• **EXERCISE GOAL**: From the listing below, pull out every line where the string "recreates" appears.
══ DATA LISTING
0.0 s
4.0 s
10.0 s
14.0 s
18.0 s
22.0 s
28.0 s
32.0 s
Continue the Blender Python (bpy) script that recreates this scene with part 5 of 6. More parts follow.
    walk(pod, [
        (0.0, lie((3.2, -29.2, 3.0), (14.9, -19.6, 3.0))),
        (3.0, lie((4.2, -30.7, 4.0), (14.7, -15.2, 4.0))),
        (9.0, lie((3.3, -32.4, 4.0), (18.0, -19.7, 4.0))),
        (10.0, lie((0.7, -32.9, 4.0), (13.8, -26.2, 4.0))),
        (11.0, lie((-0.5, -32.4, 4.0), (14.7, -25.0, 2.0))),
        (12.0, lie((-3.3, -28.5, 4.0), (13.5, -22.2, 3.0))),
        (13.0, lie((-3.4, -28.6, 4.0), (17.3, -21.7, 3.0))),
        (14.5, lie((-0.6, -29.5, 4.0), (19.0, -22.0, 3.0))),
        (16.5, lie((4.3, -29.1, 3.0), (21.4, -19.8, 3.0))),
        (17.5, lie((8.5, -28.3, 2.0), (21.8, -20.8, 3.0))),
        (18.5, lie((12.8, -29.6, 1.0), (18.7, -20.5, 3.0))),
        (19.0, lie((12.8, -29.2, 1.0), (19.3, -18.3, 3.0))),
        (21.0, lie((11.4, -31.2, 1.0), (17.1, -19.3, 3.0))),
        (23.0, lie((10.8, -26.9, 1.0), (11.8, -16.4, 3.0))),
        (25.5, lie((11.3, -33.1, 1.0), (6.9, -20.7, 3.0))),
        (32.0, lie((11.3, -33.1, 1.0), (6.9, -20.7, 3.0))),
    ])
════
══ DATA LISTING
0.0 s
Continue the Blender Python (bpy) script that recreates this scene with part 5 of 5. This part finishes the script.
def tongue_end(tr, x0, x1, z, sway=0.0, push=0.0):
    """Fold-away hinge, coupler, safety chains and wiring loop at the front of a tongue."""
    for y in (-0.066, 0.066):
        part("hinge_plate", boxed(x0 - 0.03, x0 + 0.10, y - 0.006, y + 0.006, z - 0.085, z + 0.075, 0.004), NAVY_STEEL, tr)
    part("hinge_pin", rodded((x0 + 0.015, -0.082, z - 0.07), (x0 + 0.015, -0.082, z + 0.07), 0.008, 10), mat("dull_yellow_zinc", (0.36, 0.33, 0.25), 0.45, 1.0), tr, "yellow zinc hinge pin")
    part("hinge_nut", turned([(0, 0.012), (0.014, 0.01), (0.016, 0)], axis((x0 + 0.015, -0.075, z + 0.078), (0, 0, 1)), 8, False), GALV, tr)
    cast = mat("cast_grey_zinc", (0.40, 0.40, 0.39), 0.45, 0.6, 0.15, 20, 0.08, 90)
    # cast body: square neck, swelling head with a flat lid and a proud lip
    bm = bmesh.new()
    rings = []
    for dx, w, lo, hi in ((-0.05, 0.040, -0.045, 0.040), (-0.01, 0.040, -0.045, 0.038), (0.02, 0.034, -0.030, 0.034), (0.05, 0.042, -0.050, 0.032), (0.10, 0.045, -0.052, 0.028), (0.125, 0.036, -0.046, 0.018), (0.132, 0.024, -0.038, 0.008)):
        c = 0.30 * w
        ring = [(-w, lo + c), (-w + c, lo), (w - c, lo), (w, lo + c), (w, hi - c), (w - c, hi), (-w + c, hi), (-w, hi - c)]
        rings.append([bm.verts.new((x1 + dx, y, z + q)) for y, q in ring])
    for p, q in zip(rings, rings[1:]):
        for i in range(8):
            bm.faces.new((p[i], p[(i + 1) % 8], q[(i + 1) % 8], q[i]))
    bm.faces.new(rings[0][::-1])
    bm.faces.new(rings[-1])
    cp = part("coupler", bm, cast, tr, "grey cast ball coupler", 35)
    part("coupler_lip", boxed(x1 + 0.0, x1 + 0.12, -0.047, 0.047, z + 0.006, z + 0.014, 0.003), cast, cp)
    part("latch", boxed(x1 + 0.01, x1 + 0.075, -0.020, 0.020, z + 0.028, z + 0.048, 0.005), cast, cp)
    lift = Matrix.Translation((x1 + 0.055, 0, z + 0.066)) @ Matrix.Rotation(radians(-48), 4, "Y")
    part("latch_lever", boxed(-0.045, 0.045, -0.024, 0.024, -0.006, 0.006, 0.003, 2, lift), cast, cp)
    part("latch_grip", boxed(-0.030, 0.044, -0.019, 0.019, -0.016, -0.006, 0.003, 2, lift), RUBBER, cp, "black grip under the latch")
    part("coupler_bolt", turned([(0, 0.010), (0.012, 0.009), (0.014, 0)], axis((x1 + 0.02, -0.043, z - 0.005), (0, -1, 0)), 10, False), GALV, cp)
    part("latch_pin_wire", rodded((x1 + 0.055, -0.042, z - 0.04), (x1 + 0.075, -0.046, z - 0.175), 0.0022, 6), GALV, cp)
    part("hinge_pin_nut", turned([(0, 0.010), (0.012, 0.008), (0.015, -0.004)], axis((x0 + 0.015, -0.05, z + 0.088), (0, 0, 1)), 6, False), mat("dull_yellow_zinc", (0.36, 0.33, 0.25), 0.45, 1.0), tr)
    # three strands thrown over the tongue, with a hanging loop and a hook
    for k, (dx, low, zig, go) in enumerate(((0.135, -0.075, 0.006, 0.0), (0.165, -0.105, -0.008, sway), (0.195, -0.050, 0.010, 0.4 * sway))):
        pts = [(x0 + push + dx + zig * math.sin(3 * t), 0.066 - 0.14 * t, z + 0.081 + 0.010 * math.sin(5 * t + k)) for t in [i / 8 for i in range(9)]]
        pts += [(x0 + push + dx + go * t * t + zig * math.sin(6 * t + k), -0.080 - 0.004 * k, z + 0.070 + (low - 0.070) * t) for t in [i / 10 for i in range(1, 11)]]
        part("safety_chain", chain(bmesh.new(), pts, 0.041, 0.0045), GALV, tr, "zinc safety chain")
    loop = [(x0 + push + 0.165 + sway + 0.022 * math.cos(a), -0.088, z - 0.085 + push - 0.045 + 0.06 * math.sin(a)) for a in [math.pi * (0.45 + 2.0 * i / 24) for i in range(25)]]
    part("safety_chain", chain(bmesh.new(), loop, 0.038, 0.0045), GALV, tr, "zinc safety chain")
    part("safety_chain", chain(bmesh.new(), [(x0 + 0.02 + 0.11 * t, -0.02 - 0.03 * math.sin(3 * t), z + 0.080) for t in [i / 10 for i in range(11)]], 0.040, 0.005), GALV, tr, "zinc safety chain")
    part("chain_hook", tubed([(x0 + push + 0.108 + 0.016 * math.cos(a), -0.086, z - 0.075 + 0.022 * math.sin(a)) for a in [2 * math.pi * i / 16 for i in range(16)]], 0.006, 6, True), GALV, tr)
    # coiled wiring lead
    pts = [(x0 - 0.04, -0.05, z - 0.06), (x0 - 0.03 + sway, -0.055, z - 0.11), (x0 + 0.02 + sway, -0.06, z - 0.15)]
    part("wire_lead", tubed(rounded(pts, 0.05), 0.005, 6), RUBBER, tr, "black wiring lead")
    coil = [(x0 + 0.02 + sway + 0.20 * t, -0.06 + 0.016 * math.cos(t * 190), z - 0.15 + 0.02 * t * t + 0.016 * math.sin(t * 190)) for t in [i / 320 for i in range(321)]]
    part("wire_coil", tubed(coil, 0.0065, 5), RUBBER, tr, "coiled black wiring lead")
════
• **SOLUTION TO THIS PROBLEM**:
Continue the Blender Python (bpy) script that recreates this scene with part 5 of 6. More parts follow.
Continue the Blender Python (bpy) script that recreates this scene with part 5 of 5. This part finishes the script.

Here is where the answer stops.